Interview by Deepika Naryani and Nishtha Jain
Written by Vandana Miglani
A sitar player based in Canada, Ustad Irshad Khan is the second son of Ustad Imrat Khan. Internationally recognized as one of the world’s leading sitar and surbahar player, he is well versed with classical, worldbeat, and also, new age music. The Alliance had the opportunity to interview him in the week-long cultural extravaganza, Virasat ’16 , organised by Spicmacay – NSIT Chapter.
Sir, your international debut was at the age of thirteen. How did you develop interest in sitar at such a young age?
I was born in a family of musicians. All the members in my family have been legendary figures in the industry of music – my father, my uncle, my grandfather, my great grandfather and even my forefathers.
So basically, it goes back to almost 300 years. I guess music has been in my genes! I developed interest right from the beginning and so, I don’t remember the first day when I did music. I learnt it like you learn your mother tongue.
Sir, do you have any memories of your first international performance at the age of thirteen?
Actually, my first performance was when I was six years old. I did my first recital in Calcutta at the age of seven and then when I was thirteen, my dad introduced me to people like Pandit Ravishankar Ji and Ustad Farhad Ali Khan Sahab. It was very exciting and a great privilege for me.

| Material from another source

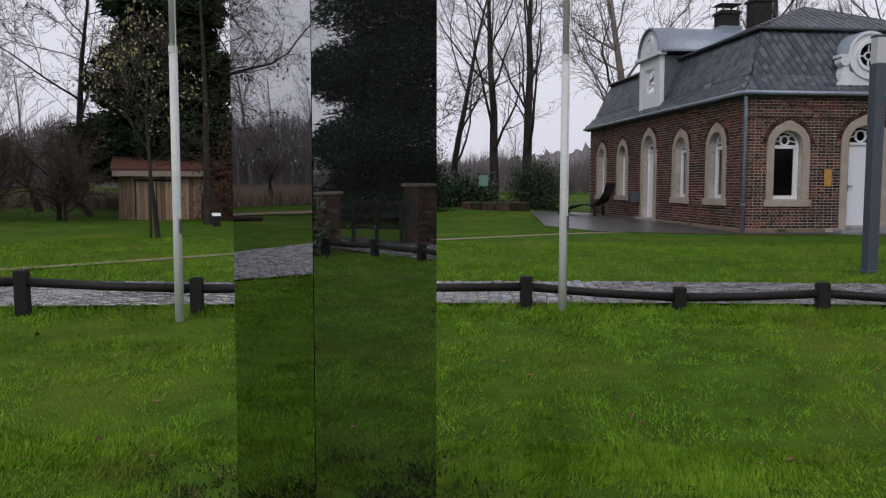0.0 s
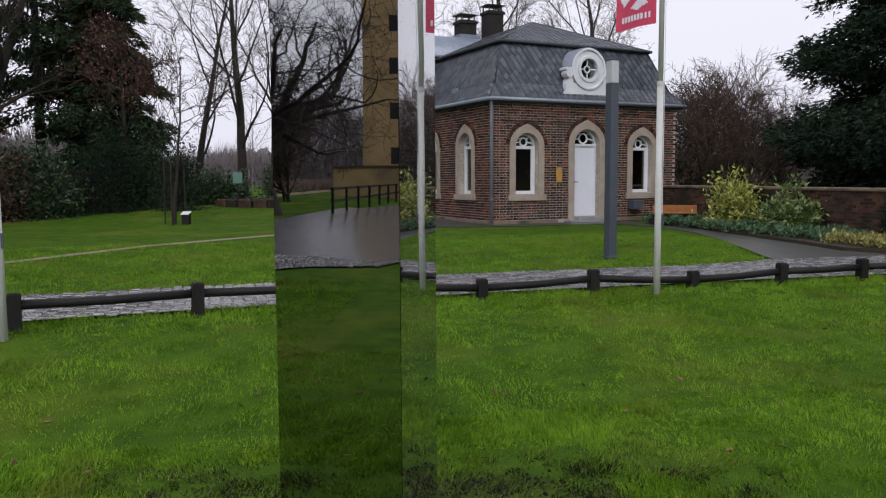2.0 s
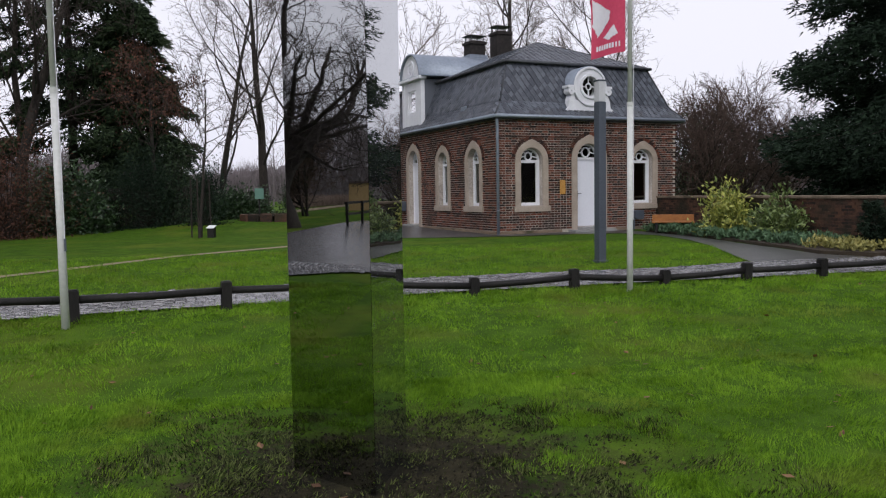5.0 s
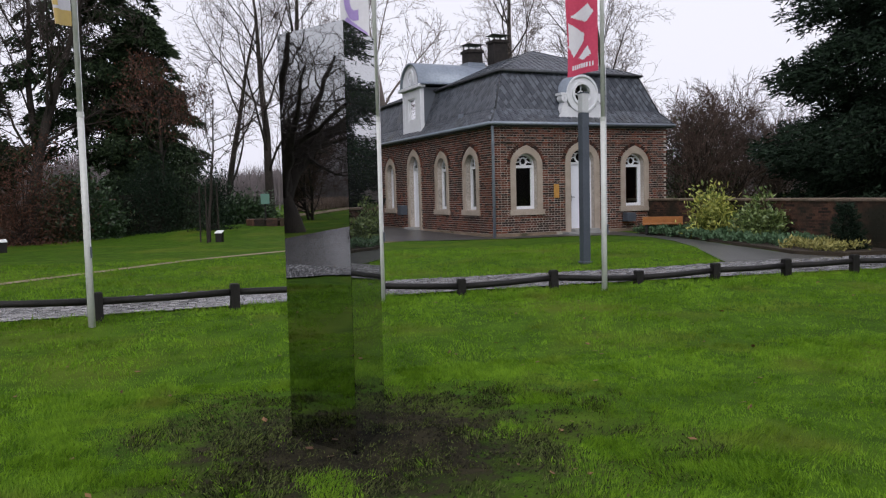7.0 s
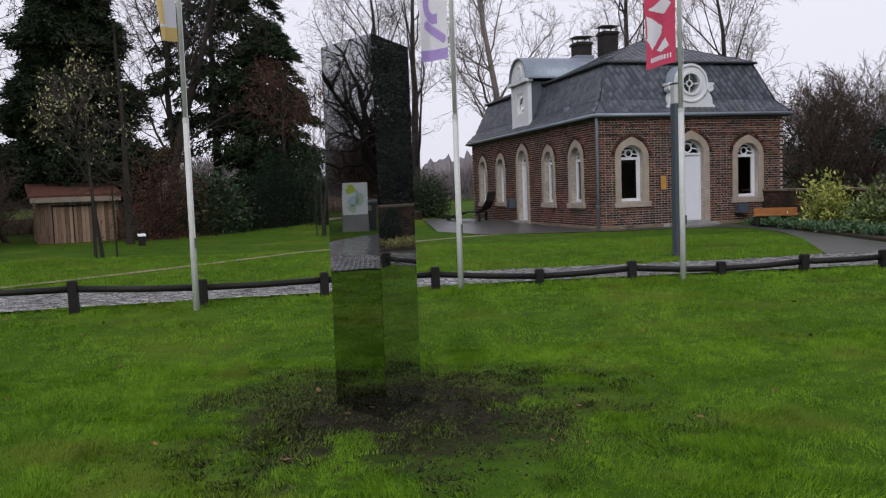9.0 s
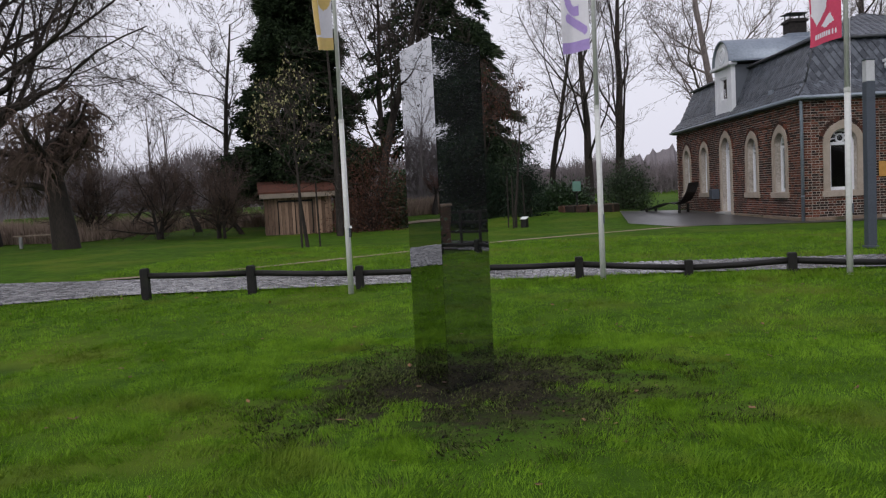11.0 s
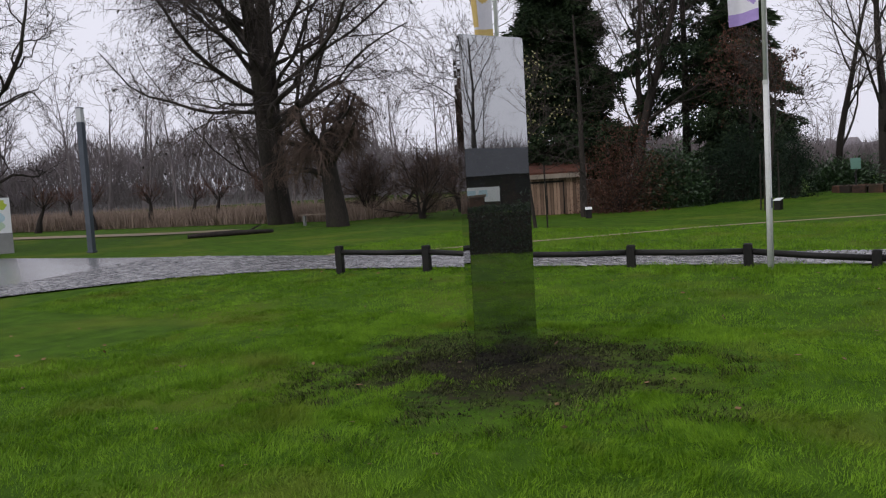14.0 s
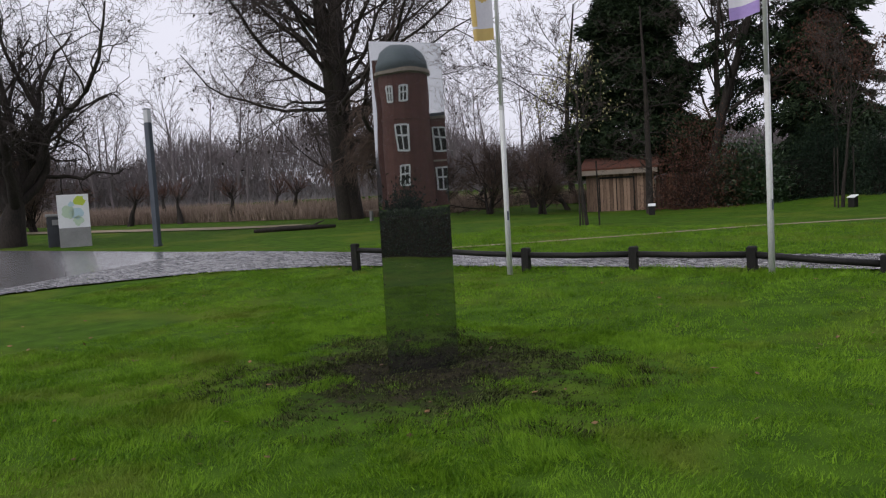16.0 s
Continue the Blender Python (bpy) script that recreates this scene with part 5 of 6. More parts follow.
def bed():
    g = Geo()
    edge = [(11.3, 11.6), (10.75, 12.5), (10.95, 13.7), (11.15, 15.4), (11.55, 18.4), (11.4, 21.2), (12.74, 21.6), (12.74, 11.6)]
    k = len(edge)
    g.add([(x, y, float(ground_z(x, y)) + z) for z in (-0.1, 0.07) for x, y in edge], [tuple(range(k, 2 * k))] + [(i, (i + 1) % k, k + (i + 1) % k, k + i) for i in range(k)])
    tagged(part("flower_bed", g, EARTH), "raised earth bed along the garden wall", "flower bed", kind="structure")
    rng = np.random.default_rng(5)

    def cover(name, n, x0, x1, y0, y1, material, label, size):
        p = np.stack([rng.uniform(x0, x1, n), rng.uniform(y0, y1, n), rng.uniform(0.0, 0.16, n)], 1)
        p[:, 0] += 0.05 * np.sin(p[:, 1] * 5)
        p[:, 2] += ground_z(p[:, 0], p[:, 1]) + 0.08 + 0.07 * np.sin(p[:, 0] * 7) * np.sin(p[:, 1] * 6)
        tagged(triangles(name, leaves(rng, p, np.tile((0, 0, 1.0), (n, 1)), size, size * 0.5, 0.9), material), label, "ground cover", kind="stuff")

    cover("ground_cover", 9000, 11.25, 12.6, 13.6, 21.2, COVER, "low green ground cover in the bed", 0.11)
    cover("yellow_ground_cover", 1500, 11.1, 12.2, 11.9, 13.5, YELLOWCOVER, "low yellow-leaved plants at the tip of the bed", 0.1)
    t = thing("garden_bench", pose(11.75, 20.15, float(ground_z(11.75, 20.15)) + 0.06, 0, 0, -28), "orange wooden bench beside the garden path", "bench")
    for x in (-0.5, 0.5):
        part("leg", Geo().box(x - 0.04, -0.22, -0.05, x + 0.04, 0.2, 0.28), DARKWOOD, t, bevel=0.008)
    for y in (-0.2, -0.06, 0.08):
        part("seat_slat", Geo().box(-0.62, y, 0.28, 0.62, y + 0.12, 0.32), ORANGEWOOD, t, bevel=0.006)
    part("backrest", Geo().box(-0.62, 0.2, 0.24, 0.62, 0.24, 0.52), ORANGEWOOD, t, bevel=0.006)


bed()


def lounger():
    """Curved slatted garden lounger beside the house, with a dark slatted fence behind."""
    t = thing("garden_lounger", pose(3.4, 30.8, float(ground_z(3.4, 30.8)), 0, 0, -25), "wet dark slatted wooden garden lounger", "bench")
    prof = [(-1.0, 0.12), (-0.6, 0.2), (-0.2, 0.34), (0.2, 0.4), (0.5, 0.34), (0.8, 0.5), (1.0, 0.85), (1.1, 1.2)]
    for (x0, z0), (x1, z1) in zip(prof, prof[1:]):
        for k in range(3):
            a, b = k / 3, (k + 0.8) / 3
            g = Geo()
            p, q = (x0 + (x1 - x0) * a, z0 + (z1 - z0) * a), (x0 + (x1 - x0) * b, z0 + (z1 - z0) * b)
            g.add([(x, y, z + d) for d in (0, 0.03) for (x, z), y in ((p, -0.6), (q, -0.6), (q, 0.6), (p, 0.6))], [(3, 2, 1, 0), (4, 5, 6, 7), (0, 1, 5, 4), (1, 2, 6, 5), (2, 3, 7, 6), (3, 0, 4, 7)])
            part("slat", g, DARKWOOD, t)
    for y in (-0.5, 0.5):
        part("leg", Geo().box(-0.8, y - 0.04, -0.05, -0.7, y + 0.04, 0.16), DARKWOOD, t)
        part("leg", Geo().box(0.6, y - 0.04, -0.05, 0.7, y + 0.04, 0.36), DARKWOOD, t)


lounger()

# ---------------------------------------------------------------- shed and fence panels


def shed():
    m = pose(-13.83, 28.8, float(ground_z(-12.8, 29.3)), 0, 0, 25)
    t = thing("garden_shed", m, "weathered timber shed with a leaf-covered roof", "shed")
    w, dp, h = 2.95, 2.4, 1.6
    part("shell", Geo().box(0.03, 0.03, -0.1, w - 0.03, dp, h), INNERSHADE, t)
    rng = random.Random(9)
    x = 0.0
    while x < w - 0.05:
        b = rng.uniform(0.13, 0.17)
        part("board", Geo().box(x, -0.005 + rng.uniform(-0.004, 0.004), -0.05, min(x + b - 0.012, w), 0.028, h), SHEDWOOD, t)
        x += b
    for k in range(14):
        part("board", Geo().box(-0.005, 0.03 + k * 0.18, -0.05, 0.028, 0.03 + k * 0.18 + 0.165, h), SHEDWOOD, t)
    part("fascia", Geo().box(-0.2, -0.3, h, w + 0.15, -0.22, h + 0.22), SHEDTRIM, t, "pale weathered eaves board", bevel=0.01)
    g = Geo()
    g.add([(-0.25, -0.3, h + 0.21), (w + 0.2, -0.3, h + 0.21), (w + 0.2, dp + 0.2, h + 0.7), (-0.25, dp + 0.2, h + 0.7), (-0.25, -0.3, h + 0.29), (w + 0.2, -0.3, h + 0.29), (w + 0.2, dp + 0.2, h + 0.83), (-0.25, dp + 0.2, h + 0.83)],
          [(3, 2, 1, 0), (4, 5, 6, 7), (0, 1, 5, 4), (1, 2, 6, 5), (2, 3, 7, 6), (3, 0, 4, 7)])
    part("roof", g, SHEDROOF, t, "dark roof under fallen leaves")
    g = Geo()
    g.box(0.55, -0.035, 1.42, 2.1, -0.008, 1.5).box(0.55, -0.035, 0.0, 0.6, -0.008, 1.5).box(2.05, -0.035, 0.0, 2.1, -0.008, 1.5).box(1.3, -0.035, 0.0, 1.34, -0.008, 1.5)
    part("door_frame", g, DARKWOOD, t)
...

You are recognized as one of the world’s leading sitar and a surbahar player. Since most people aren’t familiar with the concept of a bass sitar, please tell us more about it.
Surbahar is a bass version of a sitar. It is a much bigger version of the sitar. People call it the father of sitar. The strings are much heavier. It is what a cello is to a violin. The technique is more powerful and more difficult because the strings are thicker. The surbahar also has the capacity to bend one octave from a single note. Like sa re ga ma pa dha ni literally from one note. So that is one of the very good things about surbahar. It is also invented by one of my great great grandfathers, whose name was Sahabdar Khan. He was the inventor of this instrument. Also, the kind of raags that we choose to play with this are also deeper than those from a sitar. It has got more depth to it.
Sir, you are the founder as well as president of the Academy of Musicians. How does this academy promote music?
Most of my students are musicians as well. They are professional musicians who are there to enhance themselves musically. So that includes guitar players and even drummers, who basically want to develop themselves further. We have decided not to take beginner students who just want to learn sitar or vocals or something. We have branches in Canada, New York and Mumbai.
What makes sitar special for you, over all the other instruments?
You see, my father was a sitar player, my grandfather was a sitar player, so I was born into it. That was the first instrument given as a toy to me to play around it, so I just developed interest in sitar. I have a beautiful childhood memory of the sitars. When I was growing up, we used to have nice sitar makers at that time. They would just come to our house and they would make sitar for us and I started practicing it from the beginning, since my childhood and there has been no looking back.
Sir, do you think Spic Macay is promoting Indian culture among the youth in India and abroad?
Definitely. Hats off to Spic Macay and to Mr. Kiran Seth as well, who started it. I think Spic Macay is doing one of the finest jobs to promote this music in youth. It is very important. It has been a great privilege for me to work with Spic Macay. Me and Mr. Vinod, who is an established player, have been touring many different parts of India with this program. I wish Spic Macay all the best and I can see this going really forward.